On what Francis said about the ability to practice one’s religion,
however, the situation is considerably more complicated than the pope’s
simple statement suggested, and it is a bit puzzling that he didn’t at
least acknowledge the challenges.
It’s especially curious because it’s not as if he doesn’t know.
Last
November, when Francis celebrated a Mass for bishops who had died during
the past year, the Vatican booklet for the liturgy included five
bishops from mainland China who had served time in prison or labor
camps, and either died in prison or from health complications after
their release.
Information about China’s policy of tight control over religious groups is easily available.
In its most recent annual report, the United States Commission for
International Religious Freedom recommended that China be designated a
“country of particular concern,” meaning one of the world’s worst
violators when it comes to respecting the right to religious liberty.
Here’s what the 2016 report found, covering the preceding year.
“China’s severe religious freedom violations continued in 2015,” it
said. “During the past year, as in recent years, the central and/or
provincial governments continued to forcibly remove crosses and bulldoze
churches; implement a discriminatory and at times violent crackdown on
Uighur Muslims and Tibetan Buddhists and their rights; and harass,
imprison, or otherwise detain Falun Gong practitioners, human rights
defenders, and others.”
Christians are often in the front lines for those campaigns of harassment and intimidation.

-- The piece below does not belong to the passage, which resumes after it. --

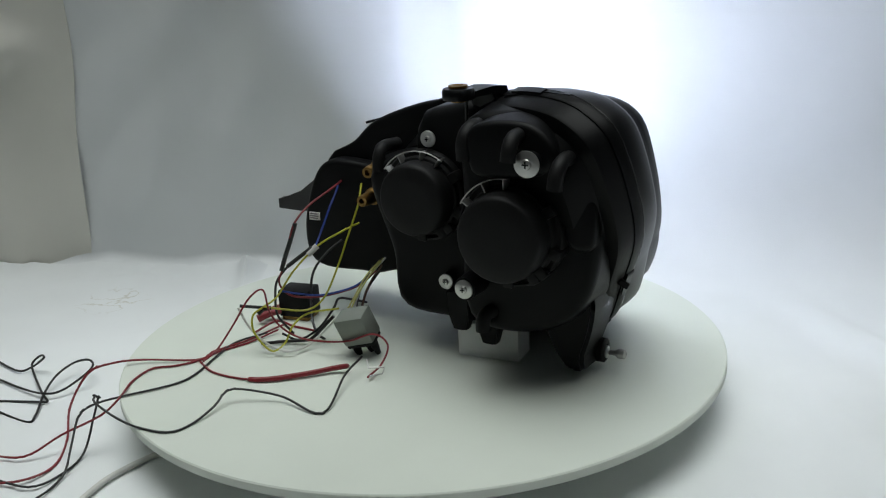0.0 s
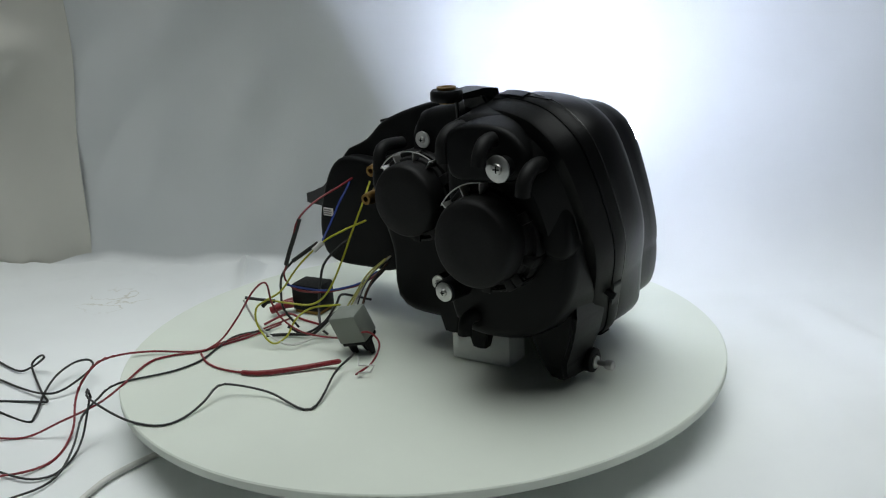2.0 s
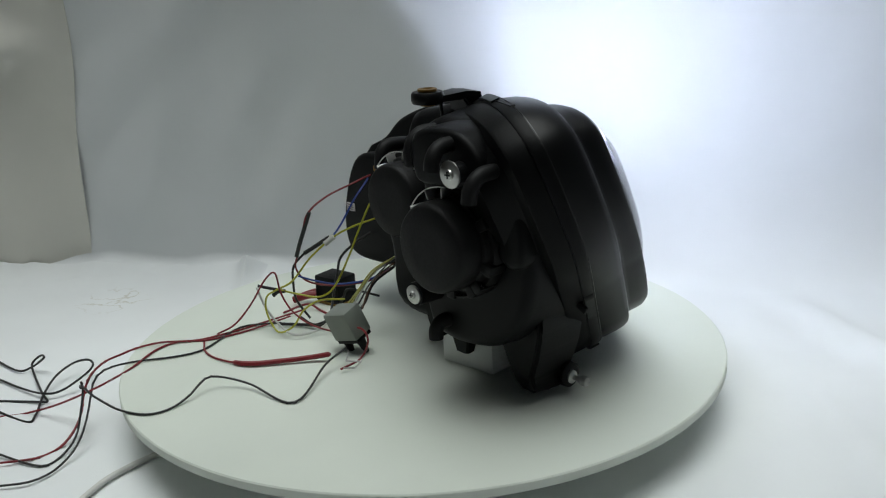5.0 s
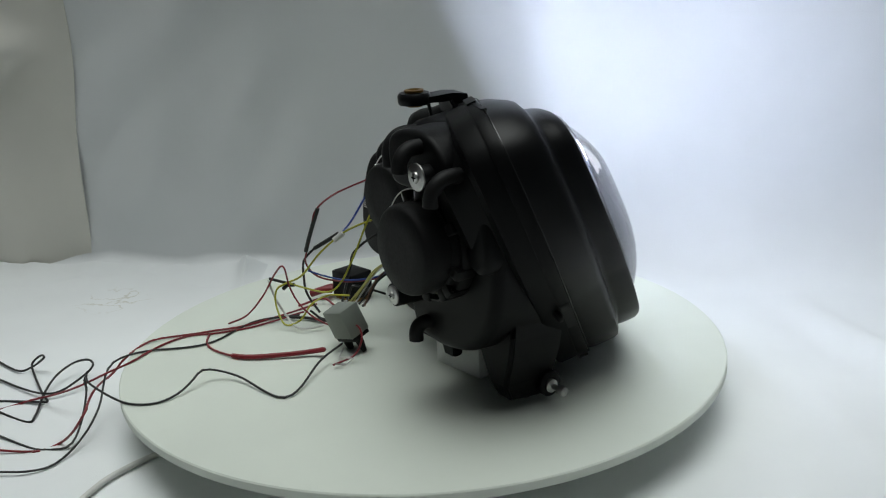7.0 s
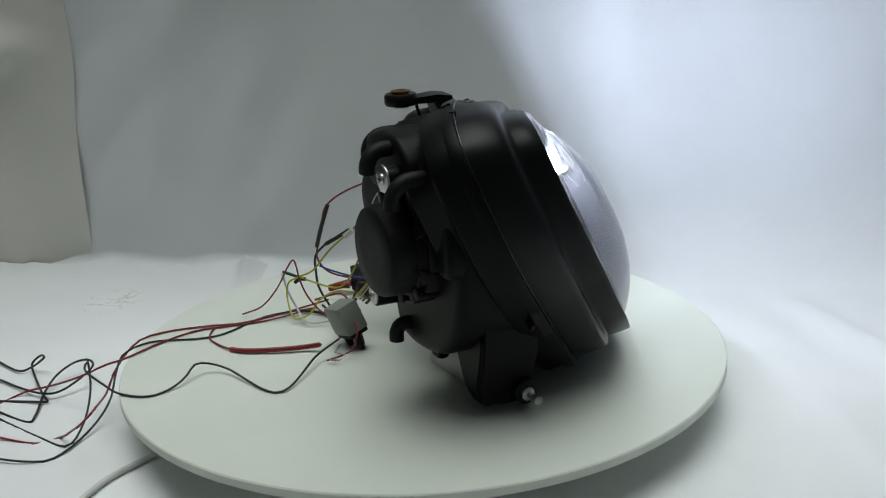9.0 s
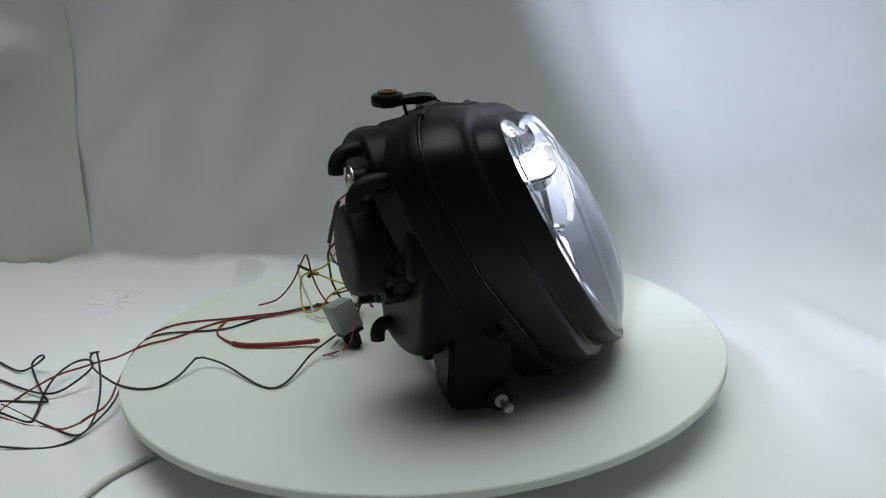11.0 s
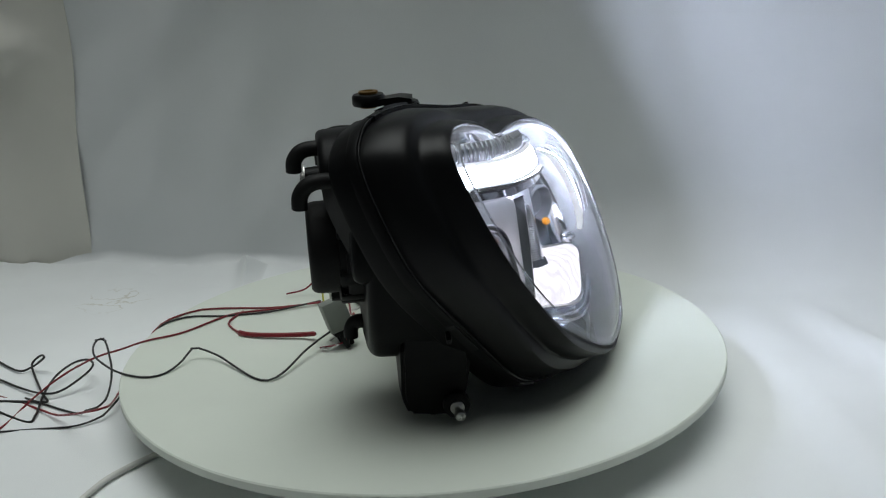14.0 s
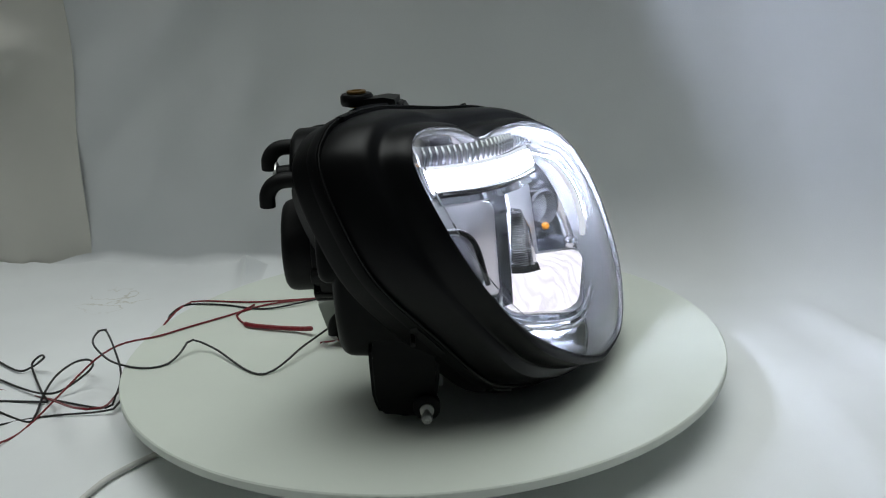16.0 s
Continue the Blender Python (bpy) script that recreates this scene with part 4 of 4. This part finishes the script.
def build_long_wires():
    """The supply wires, in short stiff pieces that follow the pull of the table."""
    kinds = {"W1": (W_RED, "red", 46, 0), "W2": (W_RED, "red", 46, 0), "W3": (W_BLACK, "black", 46, 0), "W4": (W_BLACK, "black", 84, 0), "W6": (W_RED, "red", 22, 12)}
    moves = []
    for key, (material, colour, n, thick) in kinds.items():
        w = tagged(new("supply_wire"), colour + " supply wire trailing from the table top to the cloth" if not thick else "red wire with a thick red sleeve lying on the table", "wire", "supply wires")
        shapes = {}
        for t, pts in WIRE_PATHS[key].items():
            c = spline(pts, 12)
            s = np.r_[0, np.cumsum(np.linalg.norm(np.diff(c, axis=0), axis=1))]
            u = np.linspace(0, s[-1], n + 1)
            shapes[t] = np.stack([np.interp(u, s, c[:, i]) for i in range(3)], 1)
        ts = sorted(shapes)
        stack = np.array([shapes[t] for t in ts])
        length = np.linalg.norm(np.diff(stack, axis=1), axis=2).max() * 1.04
        meshes = []
        for r in (0.0011, 0.0027):
            bm = bmesh.new()
            lathe(bm, [(r * 0.5, -length / 2 - r * 0.8), (r, -length / 2), (r, length / 2), (r * 0.5, length / 2 + r * 0.8)], axis((0, 0, 0), (1, 0, 0)), 8)
            ob = part("wire_piece", bm, material, w)
            meshes.append(ob.data)
            bpy.data.objects.remove(ob)
        for i in range(n):
            ob = new("wire_piece", meshes[1 if i < thick else 0])
            ob.parent = w
            rows = []
            for t in np.linspace(0, 16, 13):
                pts = np.array([[np.interp(t, ts, stack[:, k, a]) for a in range(3)] for k in (i, i + 1)])
                d = Vector(pts[1] - pts[0])
                yaw, tilt = math.atan2(d.y, d.x), -math.atan2(d.z, math.hypot(d.x, d.y))
                rows.append((float(t), Matrix.Translation(Vector(pts.mean(axis=0))) @ Matrix.Rotation(yaw, 4, "Z") @ Matrix.Rotation(tilt, 4, "Y")))
            moves.append((ob, rows))
    return moves


def build_loose_wires():
    for pts, label in ((STATIC_A, "thin black wire end curled on the white cloth"), (STATIC_B, "black wire looped on the white cloth")):
        w = tagged(new("loose_wire"), label, "wire", "loose wires on the cloth")
        part("insulation", tube(bmesh.new(), pts, 0.00125, 8, 10), W_BLACK, w)
    w = tagged(new("power_cable"), "white power cable running under the turntable", "cable")
    part("sheath", tube(bmesh.new(), CABLE, 0.0028, 10, 10), W_WHITE, w)


build_backdrop()
build_cloths()
build_room()
build_lamp()
disc = build_turntable()
head = build_headlight()
block = build_block()
plug, plug_pose = build_connector()
relay, relay_pose = build_relay()
leads = build_harness()
wire_moves = build_long_wires()
build_loose_wires()


# ---- movement ----
def spin(t):
    return Matrix.Rotation(radians(RATE * t), 4, "Z")


TIMES = [i * 1.0 for i in range(17)]


def motions():
    walk(disc, [(t, spin(t)) for t in TIMES])
    for thing, place in ((head, HEAD), (block, block.matrix_world.copy()), (relay, relay_pose)):
        walk(thing, [(t, spin(t) @ place) for t in TIMES])
    drag = ((0.0, -0.063, -0.028), (4.0, -0.072, -0.018), (7.0, -0.075, -0.0115), (9.0, -0.0755, -0.003), (12.0, -0.081, 0.002), (14.0, -0.086, 0.006), (16.0, -0.088, 0.013))
    turn = plug_pose.to_3x3().to_4x4()
    walk(plug, [(t, Matrix.Translation((x, y, plug_pose.translation.z)) @ spin(t) @ turn) for t, x, y in drag])
    for thing in leads:
        walk(thing, [(t, spin(t)) for t in TIMES])
    for piece, rows in wire_moves:
        walk(piece, rows)


motions()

Just a few days before the pope gave his El Pais interview,
Pastor Gu Yuese of Congyi Church, the country’s largest state-run
megachurch, was re-arrested for refusing to support the government’s
removal of crosses from Christian structures.
Some observers believe it
may be the most significant anti-Christian crackdown since the Cultural
Revolution, because it sends a chilling signal not only to dissident but
even those Christians trying to play by the government’s rules.

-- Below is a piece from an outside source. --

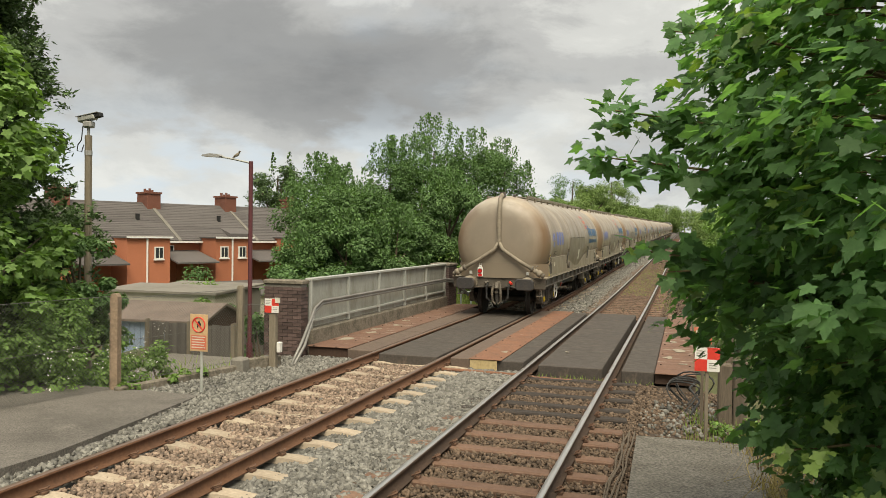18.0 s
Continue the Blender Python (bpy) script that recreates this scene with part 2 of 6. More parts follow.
def make_materials():
    A = MAT
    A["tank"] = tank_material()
    A["skirt"] = tank_material("skirt_dusty_paint", (0.33, 0.28, 0.215), (0.2, 0.165, 0.12))
    A["panel"] = tank_material("darker_dusty_panel", (0.2, 0.168, 0.128), (0.12, 0.1, 0.075))
    A["headstock"] = material("dusty_headstock", (0.092, 0.08, 0.064), 0.8, var=0.2, dark=(0.06, 0.05, 0.042), stain=0.7, stain_scale=4, bump=0.2)
    A["headstock2"] = material("dark_dusty_end_plate", (0.17, 0.148, 0.112), 0.75, var=0.2, dark=(0.09, 0.078, 0.06), stain=0.8, stain_scale=2.5, bump=0.2)
    A["tanpost"] = material("tan_concrete", (0.27, 0.2, 0.14), 0.9, var=0.2, stain=0.6, stain_scale=4, bump=0.5)
    A["sill"] = material("grimy_steel_sill", (0.115, 0.102, 0.087), 0.7, var=0.3, dark=(0.05, 0.044, 0.038), stain=0.7, rust=(0.2, 0.168, 0.125), rust_amt=0.3, rust_scale=2.0, bump=0.2)
    A["dust"] = material("cement_dust_ledge", (0.29, 0.258, 0.2), 0.95, var=0.2, stain=0.6, stain_scale=4, bump=0.3)
    A["bufferface"] = material("greasy_buffer_face", (0.04, 0.038, 0.038), 0.5, var=0.25, dark=(0.07, 0.06, 0.05), stain=0.6, stain_scale=6, bump=0.15)
    A["under"] = material("black_brake_grime", (0.05, 0.045, 0.039), 0.8, var=0.3, dark=(0.018, 0.016, 0.015), rust=(0.09, 0.07, 0.05), rust_amt=0.3, bump=0.3)
    A["bogie"] = material("dusty_bogie_steel", (0.11, 0.096, 0.077), 0.8, var=0.3, dark=(0.05, 0.044, 0.036), rust=(0.19, 0.16, 0.12), rust_amt=0.35, bump=0.3)
    A["wheel"] = material("worn_wheel_steel", (0.05, 0.045, 0.04), 0.55, metal=0.3, var=0.2, bump=0.1)
    A["pipe"] = material("dusty_pipe", (0.23, 0.198, 0.15), 0.65, var=0.15, stain=0.6, stain_scale=5, bump=0.15)
    A["yellow"] = material("yellow_paint", (0.58, 0.42, 0.03), 0.55, var=0.15, stain=0.35, stain_scale=8)
    A["white"] = material("white_paint", (0.72, 0.71, 0.67), 0.5, var=0.08, stain=0.3, stain_scale=6)
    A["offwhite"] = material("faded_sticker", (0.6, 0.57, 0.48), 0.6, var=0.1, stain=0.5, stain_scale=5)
    A["offwhite2"] = material("worn_pale_edge", (0.36, 0.32, 0.25), 0.6, var=0.15, stain=0.6, stain_scale=3)
    A["oldsign"] = material("sun_faded_sign", (0.52, 0.36, 0.2), 0.6, var=0.1, dark=(0.4, 0.26, 0.14), stain=0.7, stain_scale=4)
    A["black"] = material("black_rubber", (0.02, 0.02, 0.02), 0.7, var=0.2)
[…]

Gu had been arrested previously at the beginning of 2016 on the same
charges, when government authorities investigated him for corruption. He
was released in March on bail, and held under house arrest. Hundreds of
ordinary Christians and pastors have been arrested for the same reason.
Catholics who chafe against the government’s attempt to control the
Church often suffer the same fate. As of mid-2016, at least three
bishops and more than a dozen priests were in prison in China, and
Catholics in various parts of the country routinely complain of
surveillance, intimidation and the threat of arrest.
In late December, China’s Minister for Religious Affairs sent another
shot across the bow, saying Beijing is willing to engage in dialogue
with the Vatican but that the price of admission is that Chinese
Catholics must “hold up high the flag of patriotism” - meaning, of
course, not questioning the government’s domination of religious life.
Just the week before, the Vatican was compelled to issue a statement
saying it was “saddened” when government officials insisted that an
“illegitimate” bishop, meaning one ordained without the pope’s consent,
had to be at the ordination ceremony for two new bishops who came with
the approval of both Beijing and Rome.
Granted, China is not North Korea, where tens of thousands of
Christians languish in forced labor camps, nor is it Syria and Iraq,
essentially a free-fire zone in which Christians are routinely
slaughtered. Still, to say that conditions on the ground add up to an
ability to “practice religion” seems a serious exaggeration.
Of course, Francis may be engaged in that time-honored Vatican
strategy of playing the long game, playing down provocative rhetoric in
order to advance the relationship with Beijing, ideally affording Rome
greater leverage to achieve positive change.
Further, the pope may be
concerned that Christians on the ground in China would be the ones to
pay the price should he indulge in finger-pointing and denunciations.
Still, those Catholics in China these days behind bars, or who fear
ending up there, may be forgiven for wishing that once in a while, their
pope would speak publicly and clearly about their sacrifice.
Whenever that day may be, it certainly wasn’t the El Pais interview.